Mohon tunggu...
NewK Oewien
NewK Oewien Mohon Tunggu... Petani - Sapa-sapa Maya

email : anakgayo91@gmail.com

Selanjutnya

Tutup

Lyfe

Anda Pilih Apa sebagai Penghuni Republik Maya?

18 September 2017   16:21 Diperbarui: 18 September 2017   16:23 739
+
Laporkan Konten
Laporkan Akun
Kompasiana adalah platform blog. Konten ini menjadi tanggung jawab bloger dan tidak mewakili pandangan redaksi Kompas.
Lihat foto
Sumber: http://rubik.okezone.com/read/24269/kebebasan-yang-bijak-dalam-dunia-maya

Seperti yang sudah kita ketahui bersama, dunia maya sudah menjadi dunia kedua. Dengan semakin 'kekiniannya' kemajuan teknologi, dunia kedua itu melahirkan kemudahan luar biasa mudah. Membuat beraktivitas di dunia maya menjadi candu berlevel kronis. Mudah sih.

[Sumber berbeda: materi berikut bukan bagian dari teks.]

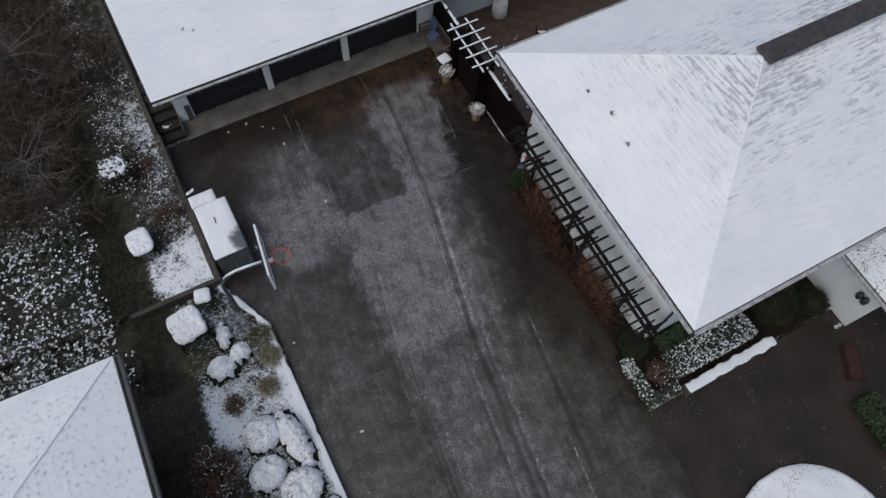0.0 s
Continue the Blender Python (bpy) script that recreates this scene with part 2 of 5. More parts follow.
def garden_material(name, cover, extra):
    """Dark soil and moss with trodden snow in patches. extra: (x0, x1, y0, y1, amount) where more or less of it lies."""
    n = Nodes(name)
    x, y, _ = n.xyz()
    big, mid, small = n.noise(0.55, 4), n.noise(3.2, 4), n.noise(14, 4)
    base = n.mix(n.step(mid, 0.35, 0.65), (0.012, 0.010, 0.007), (0.034, 0.030, 0.015))
    base = n.mix(n.step(n.noise(24, 4), 0.5, 0.75), base, (0.065, 0.05, 0.03))
    amount = n.math("ADD", n.math("MULTIPLY", big, 0.5), cover)
    for x0, x1, y0, y1, w in extra:
        inx = n.math("MULTIPLY", n.step(x, x0 - 0.35, x0 + 0.35), n.math("SUBTRACT", 1.0, n.step(x, x1 - 0.35, x1 + 0.35)))
        iny = n.math("MULTIPLY", n.step(y, y0 - 0.35, y0 + 0.35), n.math("SUBTRACT", 1.0, n.step(y, y1 - 0.35, y1 + 0.35)))
        amount = n.math("ADD", amount, n.math("MULTIPLY", n.math("MULTIPLY", inx, iny), w))
    f = n.math("ADD", n.math("MULTIPLY_ADD", mid, 0.6, amount), n.math("MULTIPLY", small, 0.75))
    f = n.step(f, 0.97, 1.26)
    n.bump(n.math("ADD", n.math("MULTIPLY", f, 0.6), small), 0.6, 0.03)
    return n.done(n.mix(f, base, (0.80, 0.83, 0.87)), 0.8)


def lane(y, relu, math_):
    """Where the cars' line runs across the drive, for a given y."""
    bend = math_("MULTIPLY_ADD", relu(math_("SUBTRACT", y, 6.0)), 0.075, math_("MULTIPLY_ADD", math_("SUBTRACT", y, 6.0), 0.13, 4.55))
    return math_("MULTIPLY_ADD", relu(math_("SUBTRACT", y, 11.7)), -0.10, bend)


def driveway_material():
    """Wet brown concrete with a dusting of frozen snow in sheets, along tyre tracks and in fine flecks."""
    n = Nodes("wet_concrete_with_frost")
    x0, y0, _ = n.xyz()
    turned = n.nt.nodes.new("ShaderNodeMapping")
    n.put(turned.inputs["Vector"], n.co)
    turned.inputs["Rotation"].default_value = (0.35, 0.2, 0.65)
    warp, warp2 = n.noise(1.3, 6, None, 0.65), n.noise(1.1, 6, turned.outputs[0], 0.65)
    x = n.math("MULTIPLY_ADD", n.math("SUBTRACT", warp, 0.5), 1.5, x0)
    y = n.math("MULTIPLY_ADD", n.math("SUBTRACT", warp2, 0.5), 1.3, y0)
    relu = lambda a: n.math("MAXIMUM", a, 0.0)
    v = n.math("SUBTRACT", x0, lane(y0, relu, n.math))
    v = n.math("MULTIPLY_ADD", n.math("SUBTRACT", n.noise(2.2, 4), 0.5), 0.09, v)
    vy = n.nt.nodes.new("ShaderNodeCombineXYZ")
    n.put(vy.inputs[0], v), n.put(vy.inputs[1], y0)
    streaks = n.noise(1.0, 5, n.scaled(6.0, 0.35, 1.0, vy.outputs[0]), 0.6)
    mid = n.noise(2.1, 6, turned.outputs[0], 0.66)
    grain = n.noise(24, 5, n.scaled(1.0, 0.75, 1.0), 0.75)
    tiny = n.noise(48, 4, n.scaled(1.0, 0.6, 1.0), 0.8)

    def inside(edges, ex, ey):
        f = None
        for a, b, c, soft in edges:
            d = n.math("ADD", n.math("MULTIPLY", ex, a), n.math("MULTIPLY_ADD", ey, b, -c))
            e = n.step(d, -soft, soft)
            f = e if f is None else n.math("MULTIPLY", f, e)
        return f

    # bare concrete, darker where it is soaked or shaded by the house wall, with pale aggregate, ochre algae and an
    # olive film
    # subtracted strip on the house side: wet concrete plus wall shade, put into the colour
    soak_and_shade = n.math("SUBTRACT", n.noise(0.5, 5), n.math("MULTIPLY", inside([(1, -0.14, 5.3, 0.6)], x, y), 0.26))
    col = n.mix(n.step(soak_and_shade, 0.35, 0.65), (0.0065, 0.0039, 0.0028), (0.0175, 0.0115, 0.0082))
    col = n.mix(n.math("MULTIPLY", n.step(mid, 0.45, 0.72), 0.45), col, (0.037, 0.028, 0.022))
    ochre = n.math("MULTIPLY", n.step(y, 13.4, 15.6), n.step(n.noise(1.9, 5, None, 0.65), 0.40, 0.60))
    col = n.mix(n.math("MULTIPLY", n.math("MULTIPLY", ochre, n.step(x, 2.6, 3.6)), 0.5), col, (0.085, 0.052, 0.022))
    olive = n.math("MULTIPLY", inside([(1, 0, 5.1, 0.5), (0, -1, -6.5, 0.15)], x, y), n.step(warp2, 0.36, 0.62))
    col = n.mix(n.math("MULTIPLY", olive, 0.6), col, (0.036, 0.034, 0.017))
    col = n.mix(n.math("MULTIPLY", n.step(tiny, 0.50, 0.66), 0.52), col, (0.112, 0.083, 0.063))
    col = n.mix(n.math("MULTIPLY", n.step(tiny, 0.48, 0.36), 0.45), col, (0.006, 0.004, 0.003))
    tone = n.math("MULTIPLY_ADD", n.random(), 0.3, 0.85)
    shade = n.nt.nodes.new("ShaderNodeVectorMath")
    shade.operation = "SCALE"
    n.put(shade.inputs[0], col), n.put(shade.inputs["Scale"], tone)
    col = shade.outputs[0]
    # sheets of frost; places rinsed clean end at the slab joints
    mask = n.math("MULTIPLY", n.step(n.noise(0.6, 3), 0.3, 0.7), 0.13)
    for edges, w in FROST:
        mask = n.math("MAXIMUM", mask, n.math("MULTIPLY", inside(edges, x, y), w))
    for edges, w in RINSED:
        mask = n.math("MULTIPLY", mask, n.math("SUBTRACT", 1.0, n.math("MULTIPLY", inside(edges, n.math("MULTIPLY_ADD", x, 0.35, n.math("MULTIPLY", x0, 0.65)), y0), w)))
    for cx, cy, r, w in SMUDGES:
        d = n.math("SQRT", n.math("ADD", n.math("POWER", n.math("SUBTRACT", x, cx), 2.0), n.math("POWER", n.math("MULTIPLY", n.math("SUBTRACT", y, cy), 1.2), 2.0)))
        mask = n.math("MULTIPLY_ADD", n.math("SUBTRACT", 1.0, n.step(d, r * 0.15, r)), w, mask)
    # tyre tracks: thin pressed white edges, melted middles
    white = 0.0
    broken = n.math("MULTIPLY", n.step(n.noise(3.2, 5, n.scaled(1.6, 1.0, 1.0), 0.8), 0.43, 0.57), n.step(n.noise(13, 4, None, 0.7), 0.42, 0.58))
    for a, half, w, ya, yb in TRACKS:
        d = n.math("ABSOLUTE", n.math("SUBTRACT", v, a))
        line = n.math("SUBTRACT", 1.0, n.step(d, half * 0.25, half))
        span = n.math("MULTIPLY", n.step(y, ya - 0.4, ya + 0.5), n.math("SUBTRACT", 1.0, n.step(y, yb - 0.5, yb + 0.4)))
        line = n.math("MULTIPLY", n.math("MULTIPLY", line, span), abs(w))
        if w > 0:
            white = n.math("MAXIMUM", white, n.math("MULTIPLY", line, broken))
        else:
            mask = relu(n.math("SUBTRACT", mask, line))
    lively = n.math("MULTIPLY_ADD", mask, 0.9, 0.25)
    change = n.math("ADD", n.math("MULTIPLY", n.math("SUBTRACT", streaks, 0.5), 0.50), n.math("MULTIPLY", n.math("SUBTRACT", mid, 0.5), 1.0))
    dust = n.math("MULTIPLY_ADD", change, lively, n.math("MULTIPLY", mask, 0.70))
    veil = n.step(n.math("MULTIPLY_ADD", n.math("SUBTRACT", grain, 0.5), n.math("MULTIPLY", lively, 0.9), dust), -0.14, 0.95)
    col = n.mix(n.math("MULTIPLY", veil, 0.55), col, (0.116, 0.107, 0.105))

    def flecks(scale, most, least, distort):
        t = n.nt.nodes.new("ShaderNodeTexNoise")
        n.put(t.inputs["Vector"], n.scaled(1.0, 0.70, 1.0))
        t.inputs["Scale"].default_value, t.inputs["Detail"].default_value = scale, 2.5
        t.inputs["Roughness"].default_value, t.inputs["Distortion"].default_value = 0.6, distort
        lo = n.math("MULTIPLY_ADD", n.step(dust, 0.0, 0.72), most - least, least)
        return n.step(t.outputs[0], lo, n.math("ADD", lo, 0.045))

    fleck = n.math("MAXIMUM", n.math("MULTIPLY", flecks(17, 0.575, 0.76, 2.2), 0.70), n.math("MULTIPLY", flecks(40, 0.535, 0.69, 1.2), 0.70))
    fleck = n.math("MULTIPLY", fleck, n.step(grain, 0.34, 0.56))
    fleck = n.math("MAXIMUM", n.math("MULTIPLY", fleck, 0.95), n.math("MULTIPLY", white, n.step(grain, 0.36, 0.52)))
    col = n.mix(n.math("MULTIPLY", fleck, 0.85), col, (0.60, 0.61, 0.63))
    n.bump(n.math("ADD", tiny, grain), 0.30, 0.005)
    rough = n.math("ADD", n.math("MULTIPLY_ADD", soak_and_shade, 0.25, 0.22), n.math("MULTIPLY", veil, 0.16))
    n.put(n.bsdf.inputs["IOR"], n.math("MULTIPLY_ADD", veil, 0.52, 1.33))
    n.put(n.bsdf.inputs["Sheen Weight"], n.math("MULTIPLY_ADD", n.step(veil, 0.05, 0.75), 1.0, 0.04))
    n.put(n.bsdf.inputs["Sheen Roughness"], 0.38)
    return n.done(col, rough)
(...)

Terlepas dari kebaikannya yang berlimpah, kehidupan dunia maya juga mencipta pelaku sosial yang tak kalah buruk (menurut kita, tapi tidak bagi mereka).

Seperti halnya kehidupan republik ini (dunia nyata), di kehidupan maya juga terdapat lakon yang nyaris serupa, kecuali kontak fisik, maka kalau boleh saya menyebutnya "Republik maya" (saolnya pemerintah juga aktip bermedsos, hehe).

Semua ada. Mulai dari transaksi jual beli, didik-mendidik, basa-basi, drama percintaan, kampanye politik, hujat-menghujat, jatuh-menjatuhkan, sesat-menyesatkan dll, yang terakhir baru saya sadari ada juga yang menghina diri.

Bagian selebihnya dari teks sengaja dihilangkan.